What does he like? Himself (or so he claims), America (“the greatest country in the world”), funerals (“a good place to pick up chicks”), and obscene nursery rhymes. The nursery rhymes are the show’s true centerpiece; most of them are delivered in unison by the audience, giving a ritualistic feel to the proceedings that, like the rest of the performance, seems to have more to do with fellowship in bile and despair than with genuine laughter.

I’ve heard it argued that a hate mongerer like Clay can actually provoke violence against women; I’ve also heard it argued that he can prevent violence against women by allowing potential perpetrators to let off some steam. Both arguments ultimately strike me as begging the issue. In the screwed-up culture that we inhabit, all sorts of things are capable of provoking or preventing violence against women, and singling out Clay as either a scapegoat or a savior in this regard is tantamount to burying one’s head in the sand — the very option that most of the mass media is designed to offer.

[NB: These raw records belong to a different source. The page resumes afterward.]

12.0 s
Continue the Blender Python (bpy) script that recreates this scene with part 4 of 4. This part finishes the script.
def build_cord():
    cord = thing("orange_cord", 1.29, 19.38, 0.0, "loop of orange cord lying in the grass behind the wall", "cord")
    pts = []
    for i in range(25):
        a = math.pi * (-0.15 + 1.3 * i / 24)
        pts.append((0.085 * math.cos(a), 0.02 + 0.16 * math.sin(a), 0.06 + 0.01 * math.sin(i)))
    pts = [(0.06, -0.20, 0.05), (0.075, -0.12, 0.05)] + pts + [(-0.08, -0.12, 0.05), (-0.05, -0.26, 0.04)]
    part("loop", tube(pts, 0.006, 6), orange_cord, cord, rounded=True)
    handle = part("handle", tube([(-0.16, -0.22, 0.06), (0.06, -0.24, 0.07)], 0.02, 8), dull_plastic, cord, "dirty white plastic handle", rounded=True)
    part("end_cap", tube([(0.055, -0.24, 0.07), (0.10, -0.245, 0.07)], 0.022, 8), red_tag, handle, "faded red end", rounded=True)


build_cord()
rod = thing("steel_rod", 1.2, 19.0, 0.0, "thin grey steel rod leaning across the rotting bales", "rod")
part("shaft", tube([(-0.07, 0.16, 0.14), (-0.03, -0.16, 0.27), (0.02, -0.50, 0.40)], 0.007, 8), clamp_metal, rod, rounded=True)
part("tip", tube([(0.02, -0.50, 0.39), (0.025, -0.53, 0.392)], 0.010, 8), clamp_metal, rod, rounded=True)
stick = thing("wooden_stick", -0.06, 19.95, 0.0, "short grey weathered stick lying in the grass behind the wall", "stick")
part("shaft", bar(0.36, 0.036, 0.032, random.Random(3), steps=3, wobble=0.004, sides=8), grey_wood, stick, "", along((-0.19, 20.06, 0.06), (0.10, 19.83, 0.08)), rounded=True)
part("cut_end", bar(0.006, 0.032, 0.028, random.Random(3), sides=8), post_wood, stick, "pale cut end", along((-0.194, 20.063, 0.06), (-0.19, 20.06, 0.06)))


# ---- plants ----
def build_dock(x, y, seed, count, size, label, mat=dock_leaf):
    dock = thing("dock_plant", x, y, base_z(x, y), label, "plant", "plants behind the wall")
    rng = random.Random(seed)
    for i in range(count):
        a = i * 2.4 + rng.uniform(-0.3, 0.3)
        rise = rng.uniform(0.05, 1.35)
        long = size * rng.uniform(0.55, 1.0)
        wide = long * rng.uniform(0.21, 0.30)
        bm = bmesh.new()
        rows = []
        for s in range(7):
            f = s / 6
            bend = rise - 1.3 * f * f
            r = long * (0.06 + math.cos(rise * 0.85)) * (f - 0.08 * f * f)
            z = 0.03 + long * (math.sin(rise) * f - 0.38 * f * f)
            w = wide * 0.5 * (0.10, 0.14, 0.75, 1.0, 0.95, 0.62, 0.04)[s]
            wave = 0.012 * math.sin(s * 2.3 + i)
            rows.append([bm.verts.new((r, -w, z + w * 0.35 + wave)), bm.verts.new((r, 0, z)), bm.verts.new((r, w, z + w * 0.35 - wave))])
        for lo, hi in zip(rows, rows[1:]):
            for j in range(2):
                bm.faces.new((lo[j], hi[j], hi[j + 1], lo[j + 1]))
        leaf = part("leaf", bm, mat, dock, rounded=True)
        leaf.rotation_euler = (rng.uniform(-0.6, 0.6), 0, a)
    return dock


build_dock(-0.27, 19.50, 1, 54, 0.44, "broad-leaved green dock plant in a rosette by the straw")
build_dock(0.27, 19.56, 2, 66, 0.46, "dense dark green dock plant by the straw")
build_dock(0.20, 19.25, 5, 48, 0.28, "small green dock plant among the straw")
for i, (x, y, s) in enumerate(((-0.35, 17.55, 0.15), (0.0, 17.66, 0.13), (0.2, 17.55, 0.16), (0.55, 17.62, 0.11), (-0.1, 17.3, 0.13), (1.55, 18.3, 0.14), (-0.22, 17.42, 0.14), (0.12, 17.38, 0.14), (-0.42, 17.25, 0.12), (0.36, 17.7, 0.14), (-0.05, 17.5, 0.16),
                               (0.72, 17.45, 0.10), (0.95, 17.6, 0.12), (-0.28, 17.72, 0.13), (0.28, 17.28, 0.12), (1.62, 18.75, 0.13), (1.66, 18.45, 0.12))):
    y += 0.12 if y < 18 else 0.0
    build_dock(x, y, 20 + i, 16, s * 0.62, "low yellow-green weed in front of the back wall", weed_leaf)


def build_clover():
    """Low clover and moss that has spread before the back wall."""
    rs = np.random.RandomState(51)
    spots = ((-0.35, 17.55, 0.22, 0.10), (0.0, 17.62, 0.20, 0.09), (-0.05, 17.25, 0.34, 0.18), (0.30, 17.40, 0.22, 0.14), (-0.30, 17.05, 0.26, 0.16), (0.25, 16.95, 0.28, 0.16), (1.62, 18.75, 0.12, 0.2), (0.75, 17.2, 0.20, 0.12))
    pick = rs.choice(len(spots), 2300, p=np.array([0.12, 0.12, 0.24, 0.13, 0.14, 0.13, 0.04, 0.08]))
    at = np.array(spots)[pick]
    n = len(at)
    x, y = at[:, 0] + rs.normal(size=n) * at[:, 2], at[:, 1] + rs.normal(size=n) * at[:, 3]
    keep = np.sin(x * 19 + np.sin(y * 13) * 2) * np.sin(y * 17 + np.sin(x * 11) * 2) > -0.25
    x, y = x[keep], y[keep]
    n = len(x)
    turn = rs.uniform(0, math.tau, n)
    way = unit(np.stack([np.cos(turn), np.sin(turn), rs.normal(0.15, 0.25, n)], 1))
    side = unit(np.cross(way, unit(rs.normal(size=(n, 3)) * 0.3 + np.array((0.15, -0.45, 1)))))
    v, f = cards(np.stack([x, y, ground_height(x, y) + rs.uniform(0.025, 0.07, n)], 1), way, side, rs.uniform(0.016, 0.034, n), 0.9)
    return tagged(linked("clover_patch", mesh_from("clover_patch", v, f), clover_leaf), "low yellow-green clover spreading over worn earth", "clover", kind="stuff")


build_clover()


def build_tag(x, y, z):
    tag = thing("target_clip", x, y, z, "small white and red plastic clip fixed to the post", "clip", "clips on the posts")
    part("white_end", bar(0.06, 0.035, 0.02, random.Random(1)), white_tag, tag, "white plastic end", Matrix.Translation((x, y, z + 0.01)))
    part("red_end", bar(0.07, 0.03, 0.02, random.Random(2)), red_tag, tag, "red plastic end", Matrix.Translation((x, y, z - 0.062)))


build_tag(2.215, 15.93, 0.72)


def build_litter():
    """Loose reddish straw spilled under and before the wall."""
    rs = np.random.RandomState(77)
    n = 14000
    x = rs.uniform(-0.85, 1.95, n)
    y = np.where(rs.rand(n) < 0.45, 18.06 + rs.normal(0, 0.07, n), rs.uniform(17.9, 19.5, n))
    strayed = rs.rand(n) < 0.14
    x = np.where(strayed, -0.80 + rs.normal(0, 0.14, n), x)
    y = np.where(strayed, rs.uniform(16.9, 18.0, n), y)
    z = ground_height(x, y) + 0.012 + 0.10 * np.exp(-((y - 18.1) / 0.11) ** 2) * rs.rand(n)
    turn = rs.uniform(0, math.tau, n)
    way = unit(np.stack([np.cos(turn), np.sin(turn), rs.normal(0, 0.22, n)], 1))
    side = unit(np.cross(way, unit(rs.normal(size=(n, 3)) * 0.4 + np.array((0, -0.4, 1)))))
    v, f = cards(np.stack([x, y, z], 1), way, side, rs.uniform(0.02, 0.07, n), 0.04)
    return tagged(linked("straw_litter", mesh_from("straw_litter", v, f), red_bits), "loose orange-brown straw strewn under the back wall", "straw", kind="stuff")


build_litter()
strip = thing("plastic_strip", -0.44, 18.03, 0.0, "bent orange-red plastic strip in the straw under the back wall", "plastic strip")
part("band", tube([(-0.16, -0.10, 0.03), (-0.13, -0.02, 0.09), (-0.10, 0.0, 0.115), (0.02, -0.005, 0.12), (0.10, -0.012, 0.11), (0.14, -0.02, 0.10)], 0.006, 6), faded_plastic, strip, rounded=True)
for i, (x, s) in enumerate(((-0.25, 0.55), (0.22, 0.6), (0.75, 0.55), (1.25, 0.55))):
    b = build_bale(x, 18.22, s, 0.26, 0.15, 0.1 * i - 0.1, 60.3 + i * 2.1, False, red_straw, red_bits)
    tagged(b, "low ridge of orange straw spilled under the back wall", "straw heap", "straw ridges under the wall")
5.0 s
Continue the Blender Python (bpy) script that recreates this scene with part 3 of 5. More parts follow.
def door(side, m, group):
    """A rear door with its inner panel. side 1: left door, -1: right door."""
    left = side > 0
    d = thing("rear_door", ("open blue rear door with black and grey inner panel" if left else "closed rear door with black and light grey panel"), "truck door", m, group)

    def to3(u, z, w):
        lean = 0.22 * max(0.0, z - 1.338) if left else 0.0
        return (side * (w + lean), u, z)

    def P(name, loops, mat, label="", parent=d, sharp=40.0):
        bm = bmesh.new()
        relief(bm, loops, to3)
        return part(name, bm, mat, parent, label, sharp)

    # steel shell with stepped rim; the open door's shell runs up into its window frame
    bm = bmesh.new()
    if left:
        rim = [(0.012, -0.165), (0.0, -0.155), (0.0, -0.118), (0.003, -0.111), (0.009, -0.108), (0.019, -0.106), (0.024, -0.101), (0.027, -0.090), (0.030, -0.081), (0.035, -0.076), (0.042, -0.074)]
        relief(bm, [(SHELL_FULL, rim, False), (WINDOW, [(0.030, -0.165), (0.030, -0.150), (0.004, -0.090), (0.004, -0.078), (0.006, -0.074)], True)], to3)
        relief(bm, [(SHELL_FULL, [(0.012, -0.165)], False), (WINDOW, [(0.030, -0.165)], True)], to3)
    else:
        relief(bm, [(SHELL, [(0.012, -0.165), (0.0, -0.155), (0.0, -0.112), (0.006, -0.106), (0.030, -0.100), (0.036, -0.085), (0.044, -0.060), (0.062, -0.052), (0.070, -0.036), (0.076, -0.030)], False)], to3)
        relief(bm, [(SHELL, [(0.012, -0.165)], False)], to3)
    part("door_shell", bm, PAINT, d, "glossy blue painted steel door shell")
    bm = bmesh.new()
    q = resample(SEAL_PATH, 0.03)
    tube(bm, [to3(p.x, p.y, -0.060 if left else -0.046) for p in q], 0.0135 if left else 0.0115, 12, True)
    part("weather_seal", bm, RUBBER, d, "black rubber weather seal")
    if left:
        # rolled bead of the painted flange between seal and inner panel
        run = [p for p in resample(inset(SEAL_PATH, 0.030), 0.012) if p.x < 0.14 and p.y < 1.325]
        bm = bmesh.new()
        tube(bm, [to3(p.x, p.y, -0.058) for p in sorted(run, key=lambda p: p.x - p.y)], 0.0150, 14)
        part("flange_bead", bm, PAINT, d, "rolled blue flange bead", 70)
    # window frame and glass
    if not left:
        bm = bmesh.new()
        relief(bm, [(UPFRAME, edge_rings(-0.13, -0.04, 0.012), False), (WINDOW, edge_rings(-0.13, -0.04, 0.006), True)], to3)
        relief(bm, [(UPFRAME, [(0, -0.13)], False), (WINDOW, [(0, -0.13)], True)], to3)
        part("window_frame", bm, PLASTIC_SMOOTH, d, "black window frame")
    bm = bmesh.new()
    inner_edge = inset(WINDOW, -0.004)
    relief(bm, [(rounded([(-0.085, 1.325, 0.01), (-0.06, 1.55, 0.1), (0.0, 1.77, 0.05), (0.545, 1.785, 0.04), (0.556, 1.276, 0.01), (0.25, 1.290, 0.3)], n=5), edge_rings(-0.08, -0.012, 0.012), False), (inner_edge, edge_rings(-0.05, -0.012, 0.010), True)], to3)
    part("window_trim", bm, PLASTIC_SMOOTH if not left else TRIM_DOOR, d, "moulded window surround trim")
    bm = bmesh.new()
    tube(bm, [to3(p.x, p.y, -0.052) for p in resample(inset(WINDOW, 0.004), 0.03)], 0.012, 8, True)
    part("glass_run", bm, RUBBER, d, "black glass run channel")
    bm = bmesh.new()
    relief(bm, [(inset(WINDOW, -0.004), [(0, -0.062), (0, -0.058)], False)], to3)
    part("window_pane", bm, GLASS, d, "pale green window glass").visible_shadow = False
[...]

Neither Truth or Dare nor Dice Rules dares to leave open any of the questions it raises. They offer themselves as flat assertions, and most reviewers follow suit by offering flat assertions about them — I have too, by assigning star ratings to each of them. How much truth is gained in the process? It’s questionable whether any of these flat assertions will alter the status of sex or tolerance or censorship or the social effects of art in anyone’s mind. At most, each movie will become a rallying point for an opposing constituency (though it’s hard to imagine that any constituency supporting Dice Rules will have a critic to call its own, unless Joe Bob Briggs decides to step forward). Eventually both movies will be forgotten, and new products will come along to make and elicit similar flat assertions. Meanwhile, as we let more movies persuade us that we’re dealing with important issues by arguing about them, more women will be raped and beaten, minorities will continue to be persecuted, and concerned citizens will call for new suspensions of the Bill of Rights.